Giving It Away is Child's Play
There's nothing more beautiful than a baby, but if you're on a budget, there's nothing pretty about how fast they grow. Indeed, all too many parents have a drawer full of clothes that were worn only a few times before their little one grew too big. Add shoes, toys, and all the other early childhood equipment that becomes obsolete before its time, and chances are you've got a pile of like-new items that you can't use anymore.
For those with even the barest eco-conscience, it's a Brobdingnagian waste of Lilliputian proportions. Here's how you can turn your collection of outgrown items into a force for good:
- Buy only what you need! If you underestimate, you can always supplement later.
- Seek used items wherever possible. There is a wide variety of nearly-new goods available, and buying used lets you conserve everything from raw materials to energy. And you'll save money, too. Garage sales, consignment shops, and other local used clothing stores are great sources for pre-owned stuff. There are also several online resources. Check Baby Place for a long list of shops selling gently used necessities.
- Make plans to give your used items to friends and family. Don't let your inner sentimentalist talk you into saving everything as keepsakes.
- Get your hand-me-downs back from friends and families when you have more children.
- Look around the house for repurposing opportunities. Bottles can find new uses in the kitchen. Old clothes, towels, and washcloths make ideal rags.
- Donate your used items to a charity like Goodwill or the Salvation Army. These distribution organizations are excellent destinations for your hand-me-downs, especially strollers and cribs. Plus, any fabric items they deem unfit are usually sent to textile recyclers. So either way the clothes you donate will be kept out of the landfill. Local homeless shelters and shelters for victims of domestic violence are usually in desperate need of baby clothes, toys, and other gear. And preschools and day care centers may also have a need your cast-offs.

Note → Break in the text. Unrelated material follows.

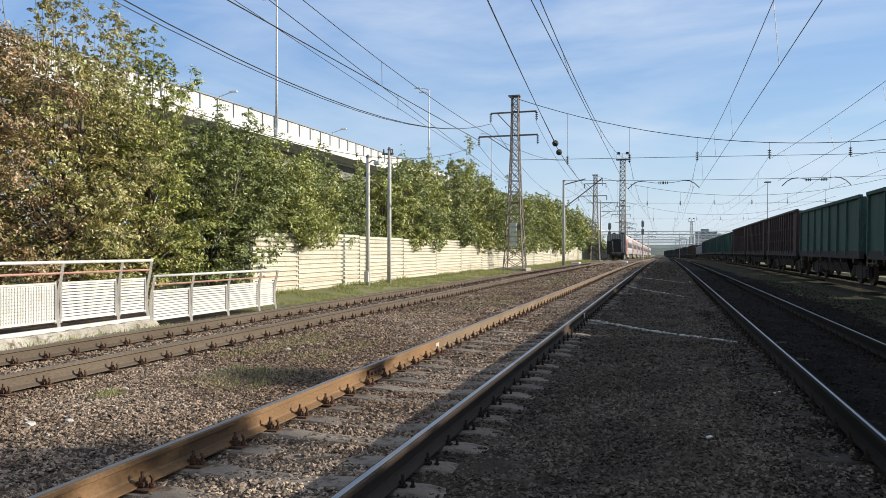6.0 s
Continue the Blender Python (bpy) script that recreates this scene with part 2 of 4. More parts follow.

- Don't forget that you can get a tax deduction for clothing you donate! Real Simple has a quick online guide to get you started.
- If donation avenues aren't open to you, join Freecycle. This organization maintains free e-mail mailing lists in almost every region of the country. You submit messages offering items for free, which are then sent to every local member.
- Another similar resource is Freepeats, which charges a $4.95 fee for lifetime membership and operates in fewer locales but has the advantage of focusing exclusively on children's and maternity clothing, childhood equipment, and accessories like toys.
- For a $5 annual fee, the online organization Excess Access will take your list of obsolete items and match the items on it to those on the needs lists of local charities, which then arrange for a pick-up.
- Need to get a little cash back for your stuff? BabyLoot.com is an online marketplace that connects sellers to buyers in a secure online environment.
One thing is for sure -- whether you donate or sell your items you'll be doing the Earth a favor by conserving resources. And you'll be helping others care for their own children without unnecessary expenses. That's a win-win that will leave our world in a much healthier state when our children grow all the way up.